Revisit your comparison when service quality changes. Rising false positives, unclear escalation, slow investigations, or poor reporting often indicate a mismatch between promised value and day-to-day delivery. Renewal time is important, but you do not need to wait for a contract deadline to reassess fit.
You should also update your evaluation when pricing, packaging, or policies shift. MDR vendor pricing can become less attractive as your endpoint count, user population, or log volume grows. Even if rates seem stable, changes in what is included can alter total cost. Re-running a side-by-side comparison once a year is usually enough for most organizations, with an additional review after significant incidents or architecture changes.
To make that review practical, keep a lightweight scorecard on file. Include your current telemetry sources, required response actions, compliance needs, service issues, and contract assumptions. Then ask five direct questions during each revisit:
- Do we still have coverage where our highest-risk assets live?

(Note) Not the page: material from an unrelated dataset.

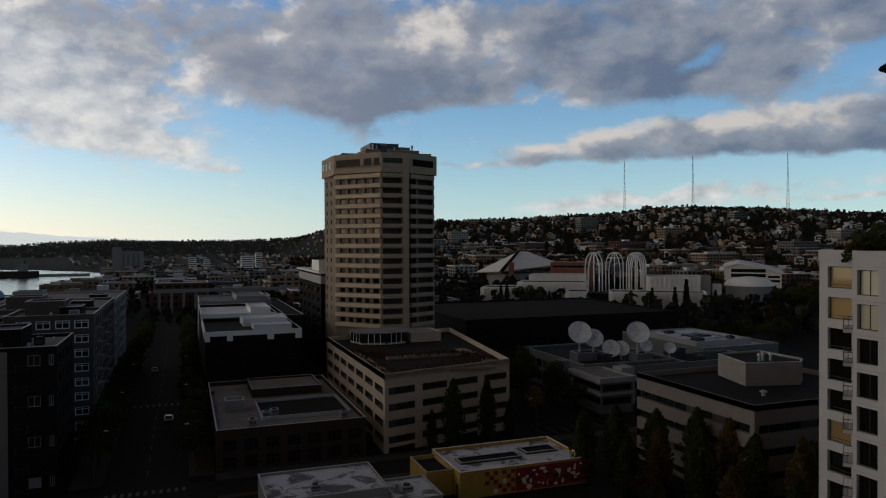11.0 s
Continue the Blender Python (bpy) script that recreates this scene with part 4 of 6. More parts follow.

- Is the provider reducing analyst burden or just forwarding alerts?
- Have our compliance or customer requirements changed?
- Is the pricing model still aligned to how our environment has grown?
- Would a different service model improve speed, control, or transparency?
Those questions make future re-evaluation much faster. They also help procurement, security, and IT stay aligned. If you are building a broader vendor due diligence process, our perspective on Building a Better Directory for Deal-Making: Lessons from Advisory, Marketplace, and Research Models can help frame how repeatable comparison systems reduce buying friction.
The practical next step is simple: define your must-have telemetry, response boundaries, and commercial constraints before taking vendor demos. Then use the same scorecard for every provider. That discipline is what turns an MDR search from a vague market scan into a repeatable decision process you can update as the category evolves.